What is wanted is an exact restatement of the lines from the one with "More parts follow." through the one with "return (t *", both included, and of no other lines.

# # #

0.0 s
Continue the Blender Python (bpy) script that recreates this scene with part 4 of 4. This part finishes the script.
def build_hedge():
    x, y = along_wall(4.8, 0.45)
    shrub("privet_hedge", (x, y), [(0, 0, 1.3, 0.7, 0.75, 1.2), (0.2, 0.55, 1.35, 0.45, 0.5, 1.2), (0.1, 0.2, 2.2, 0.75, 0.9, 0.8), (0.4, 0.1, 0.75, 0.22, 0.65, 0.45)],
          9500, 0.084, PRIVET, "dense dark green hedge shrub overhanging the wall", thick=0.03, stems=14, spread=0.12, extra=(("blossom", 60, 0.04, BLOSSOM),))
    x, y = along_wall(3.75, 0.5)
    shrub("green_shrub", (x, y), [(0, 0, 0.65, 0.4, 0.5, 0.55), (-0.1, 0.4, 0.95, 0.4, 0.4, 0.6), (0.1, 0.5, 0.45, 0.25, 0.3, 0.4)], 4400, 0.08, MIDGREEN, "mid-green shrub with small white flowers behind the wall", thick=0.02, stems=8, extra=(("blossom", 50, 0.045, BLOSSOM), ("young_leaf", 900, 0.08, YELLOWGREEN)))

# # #

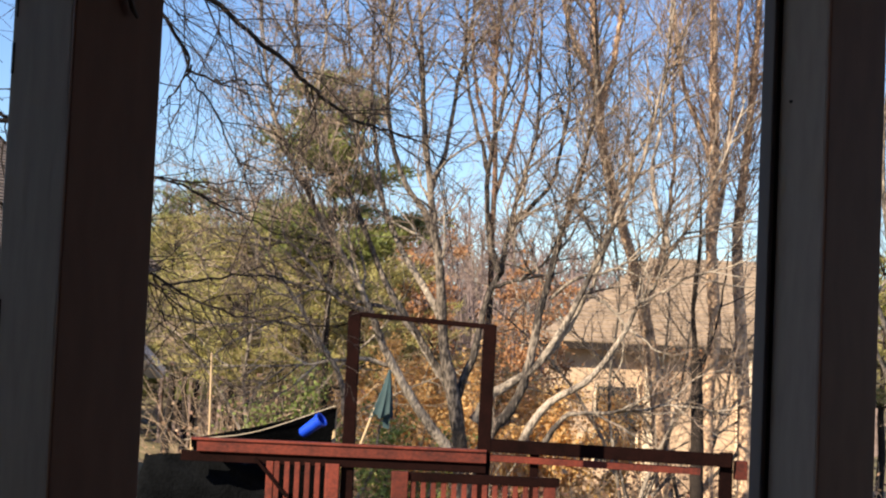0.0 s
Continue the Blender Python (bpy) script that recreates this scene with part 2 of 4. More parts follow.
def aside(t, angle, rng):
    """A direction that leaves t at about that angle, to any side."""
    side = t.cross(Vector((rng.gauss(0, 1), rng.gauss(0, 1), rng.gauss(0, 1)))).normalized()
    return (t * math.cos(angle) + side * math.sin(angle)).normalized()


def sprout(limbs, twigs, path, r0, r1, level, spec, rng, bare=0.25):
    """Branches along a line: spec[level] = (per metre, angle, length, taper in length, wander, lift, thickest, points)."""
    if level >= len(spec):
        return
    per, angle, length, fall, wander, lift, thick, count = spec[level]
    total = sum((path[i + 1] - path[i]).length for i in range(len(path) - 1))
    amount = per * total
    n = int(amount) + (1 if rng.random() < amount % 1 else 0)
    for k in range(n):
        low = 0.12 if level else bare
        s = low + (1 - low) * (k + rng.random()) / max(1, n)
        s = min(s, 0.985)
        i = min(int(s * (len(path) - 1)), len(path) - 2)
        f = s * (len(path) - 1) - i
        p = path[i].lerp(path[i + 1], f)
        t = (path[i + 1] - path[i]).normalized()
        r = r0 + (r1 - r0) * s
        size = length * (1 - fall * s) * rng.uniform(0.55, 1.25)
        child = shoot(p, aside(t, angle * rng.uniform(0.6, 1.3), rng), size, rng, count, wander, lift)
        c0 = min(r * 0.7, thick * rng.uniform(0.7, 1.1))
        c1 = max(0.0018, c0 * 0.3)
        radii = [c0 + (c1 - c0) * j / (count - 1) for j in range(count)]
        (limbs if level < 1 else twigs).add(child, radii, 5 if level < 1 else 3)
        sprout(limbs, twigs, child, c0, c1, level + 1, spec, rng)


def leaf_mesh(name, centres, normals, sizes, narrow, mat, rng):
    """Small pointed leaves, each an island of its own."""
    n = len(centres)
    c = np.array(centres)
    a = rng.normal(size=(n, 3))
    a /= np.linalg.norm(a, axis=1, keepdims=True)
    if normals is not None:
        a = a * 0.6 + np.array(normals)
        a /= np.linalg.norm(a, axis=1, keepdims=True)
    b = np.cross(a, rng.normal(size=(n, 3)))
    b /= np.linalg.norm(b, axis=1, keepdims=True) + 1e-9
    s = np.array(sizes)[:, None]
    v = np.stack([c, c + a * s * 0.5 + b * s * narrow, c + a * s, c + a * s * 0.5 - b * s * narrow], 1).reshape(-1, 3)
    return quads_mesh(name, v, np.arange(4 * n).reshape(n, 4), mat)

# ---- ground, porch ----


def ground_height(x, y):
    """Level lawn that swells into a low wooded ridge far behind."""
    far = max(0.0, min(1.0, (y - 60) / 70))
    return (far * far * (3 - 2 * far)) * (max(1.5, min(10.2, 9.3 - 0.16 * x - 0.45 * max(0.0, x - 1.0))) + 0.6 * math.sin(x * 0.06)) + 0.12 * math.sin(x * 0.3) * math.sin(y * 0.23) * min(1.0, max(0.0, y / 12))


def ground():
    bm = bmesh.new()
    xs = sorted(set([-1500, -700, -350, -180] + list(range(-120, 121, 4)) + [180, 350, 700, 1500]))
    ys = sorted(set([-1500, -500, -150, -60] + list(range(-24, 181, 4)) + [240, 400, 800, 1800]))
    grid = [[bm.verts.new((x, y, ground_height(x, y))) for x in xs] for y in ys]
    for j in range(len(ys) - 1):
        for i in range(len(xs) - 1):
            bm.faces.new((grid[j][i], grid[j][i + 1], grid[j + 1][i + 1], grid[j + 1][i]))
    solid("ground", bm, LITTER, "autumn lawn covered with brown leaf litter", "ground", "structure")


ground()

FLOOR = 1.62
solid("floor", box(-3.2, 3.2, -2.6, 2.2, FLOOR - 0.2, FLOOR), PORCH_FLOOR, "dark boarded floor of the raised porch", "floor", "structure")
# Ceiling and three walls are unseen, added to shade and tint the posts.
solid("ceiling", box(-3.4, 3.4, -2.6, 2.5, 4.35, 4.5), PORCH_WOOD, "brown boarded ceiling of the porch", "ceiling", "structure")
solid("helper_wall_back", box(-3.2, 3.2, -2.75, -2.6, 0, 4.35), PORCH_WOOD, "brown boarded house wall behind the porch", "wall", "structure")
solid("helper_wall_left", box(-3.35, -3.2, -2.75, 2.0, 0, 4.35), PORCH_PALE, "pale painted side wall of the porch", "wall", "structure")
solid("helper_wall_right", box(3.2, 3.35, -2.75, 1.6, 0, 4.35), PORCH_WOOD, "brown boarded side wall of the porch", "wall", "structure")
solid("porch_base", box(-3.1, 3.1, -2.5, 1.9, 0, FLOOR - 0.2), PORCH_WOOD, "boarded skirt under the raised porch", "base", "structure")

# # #

● Solution to the problem:
Continue the Blender Python (bpy) script that recreates this scene with part 2 of 4. More parts follow.
def aside(t, angle, rng):
    """A direction that leaves t at about that angle, to any side."""
    side = t.cross(Vector((rng.gauss(0, 1), rng.gauss(0, 1), rng.gauss(0, 1)))).normalized()
    return (t * math.cos(angle) + side * math.sin(angle)).normalized()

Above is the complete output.